Jefferies expects the forex impact to reduce margins by 70-80 basis points (0.7-0.8 percentage point) for TCS, Tech Mahindra and mid-sized Coforge.
Most reports expect mid-tier companies including Coforge, Persistent Systems and Mphasis to report sustained growth. KPIT, among auto engineering, research & development companies, is likely post 3% growth in constant currency.
Overall, any slowdown in the US banking, financial services & insurance (BFSI) could be concerning. “Current environment limits visibility. But our baseline hypothesis is deferral in spend, instead of curtailment,” JM Financial said.

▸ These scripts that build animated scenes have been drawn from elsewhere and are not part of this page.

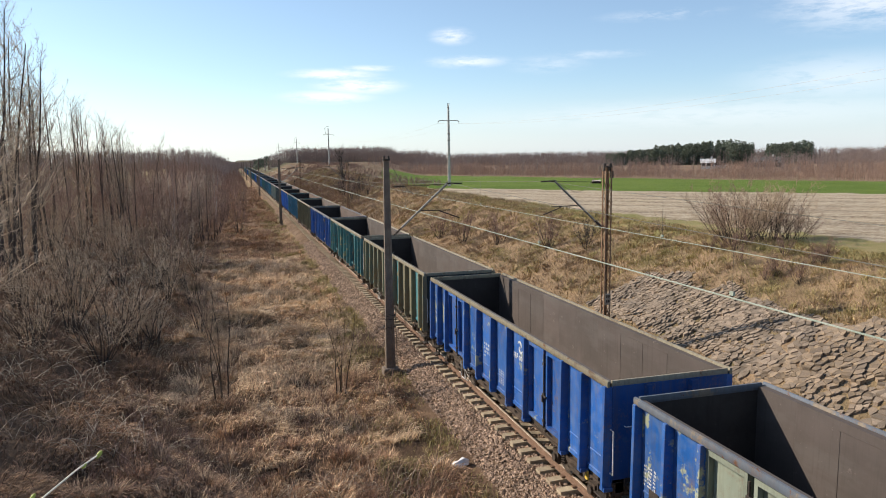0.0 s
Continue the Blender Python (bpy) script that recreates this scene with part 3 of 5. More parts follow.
def emblem_mesh():
    """Two hooked strokes that curl past each other."""
    def build(bm):
        for s in (1, -1):
            pts = [(s * (0.045 - 0.115 * math.cos(a)), 2.72 + s * (0.05 + 0.085 * math.sin(a))) for a in np.linspace(-0.9, 3.0, 11)]
            ribbon(bm, pts, [0.006 + 0.028 * math.sin(math.pi * k / 10) for k in range(11)])
    return shared("emblem", build)


def lettering_mesh():
    """The wordmark under the emblem, as plain bars and rings on a rising line."""
    def build(bm):
        y = 0.46
        for kind in "iii oooio":
            z = 2.36 + 0.03 * (0.46 - y)
            if kind == "i":
                ribbon(bm, [(y, z), (y - 0.02, z + 0.15)], [0.02, 0.02])
                ribbon(bm, [(y - 0.075, z + 0.13), (y - 0.03, z + 0.13)], [0.018, 0.018])
                ribbon(bm, [(y - 0.075, z + 0.07), (y - 0.03, z + 0.07)], [0.016, 0.016])
                y -= 0.115
            elif kind == "o":
                n = 9
                ring = [(y - 0.045 + 0.042 * math.cos(2 * math.pi * k / n), z + 0.055 + 0.05 * math.sin(2 * math.pi * k / n)) for k in range(n + 1)]
                ribbon(bm, ring, [0.015] * (n + 1))
                y -= 0.115
            else:
                y -= 0.04
    return shared("lettering", build)


def marks_mesh(kind):
    """Rows of short bars where stencilled writing stands."""
    def build(bm):
        rnd = random.Random(5 if kind == "number" else 9)
        if kind == "number":
            rows = [(2.12, 0.075, (2, 3, 3)), (2.0, 0.075, (2, 2, 3, 2)), (1.88, 0.075, (4, 3, 1)), (1.77, 0.05, (4,))]
        else:
            rows = [(1.86 - 0.07 * i, 0.04, (2, 3, 2)) for i in range(6)]
        for z, h, words in rows:
            y = 0.34 - rnd.uniform(0, 0.06)
            for w in words:
                for i in range(w):
                    box(bm, -0.016, -0.012, y - 0.026, y, z, z + h * rnd.uniform(0.8, 1.0))
                    y -= 0.042
                y -= 0.05
    return shared("stencil:" + kind, build)


def plate_mesh():
    def build(bm):
        box(bm, -0.03, -0.012, -0.15, 0.15, 1.36, 1.66)
        box(bm, -0.045, -0.03, -0.15, 0.15, 1.34, 1.37)
    return shared("card_holder", build, 0.003)


POSTS = {"door": [-5.5, -4.55, -2.42, -1.24, 0, 1.24, 2.42, 4.55, 5.5], "plain": [-5.8 + 1.16 * i for i in range(11)]}


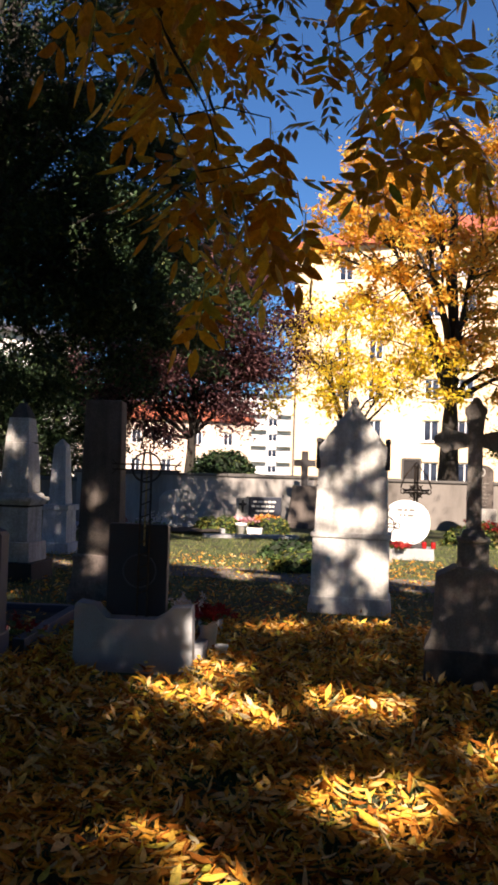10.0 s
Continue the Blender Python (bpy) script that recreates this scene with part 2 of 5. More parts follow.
# Darker copy of the wall plaster: stains, plus the shade on these runs.
STAINED_SHADE_WALL = plaster("stained_shade_brown_wall", (0.19, 0.172, 0.155), (0.085, 0.075, 0.065), 0.8)
EARTH = plain("bare_brown_earth", (0.125, 0.082, 0.066), 0.95, vary=0.45, scale=9.0, bump=0.015)
COPING = stone("dark_wall_coping", (0.10, 0.095, 0.09), 50, amount=0.4, streaks=False)
YELLOW_WALL = plaster("yellow_render", (0.78, 0.585, 0.375), (0.58, 0.43, 0.26), 0.35)
BEIGE_WALL = plaster("pinkish_beige_render", (0.60, 0.47, 0.39), (0.46, 0.36, 0.30), 0.3)
PINK_WALL = plaster("pink_render", (0.66, 0.46, 0.42), (0.50, 0.36, 0.33), 0.2)
PALE_WALL = plaster("white_render", (0.60, 0.59, 0.57), (0.45, 0.44, 0.42), 0.3)
# Lavender-grey tone carries the tree shade on the low building and booth.
LAVENDER_SHADE_WALL = plaster("lavender_shade_render", (0.26, 0.24, 0.28), (0.18, 0.17, 0.19), 0.3)
BLUE_GLASS = plain("blue_tinted_glass", (0.09, 0.20, 0.24), 0.08, vary=0.3, scale=2.0)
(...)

In an April 1 report, Kumar Rakesh, IT analyst for BNP Paribas, said: “IT services demand, especially discretionary, is unlikely to be left untouched from this slowdown. Investors have accordingly slashed growth expectations sharply … and now expect FY26 revenue growth to be weaker than in FY25.”
The BNP report expects margins to remain largely flattish from the previous quarter. “While some firms may see a compression on account of deal ramp downs and wage hikes. We see companies building some caution in their FY26 guidance.”
Further, “We cut our FY26-27 earnings estimates by 1.5-10% as we bake in the near-term demand slowdown pushing back demand recovery”, the BNP report added.
Meanwhile, Accenture’s guidance last month, narrowing its growth forecast to 5-7% from 4-7% amid client budgets expected to remain flat, has provided some comfort to Indian companies about FY26 demand growth.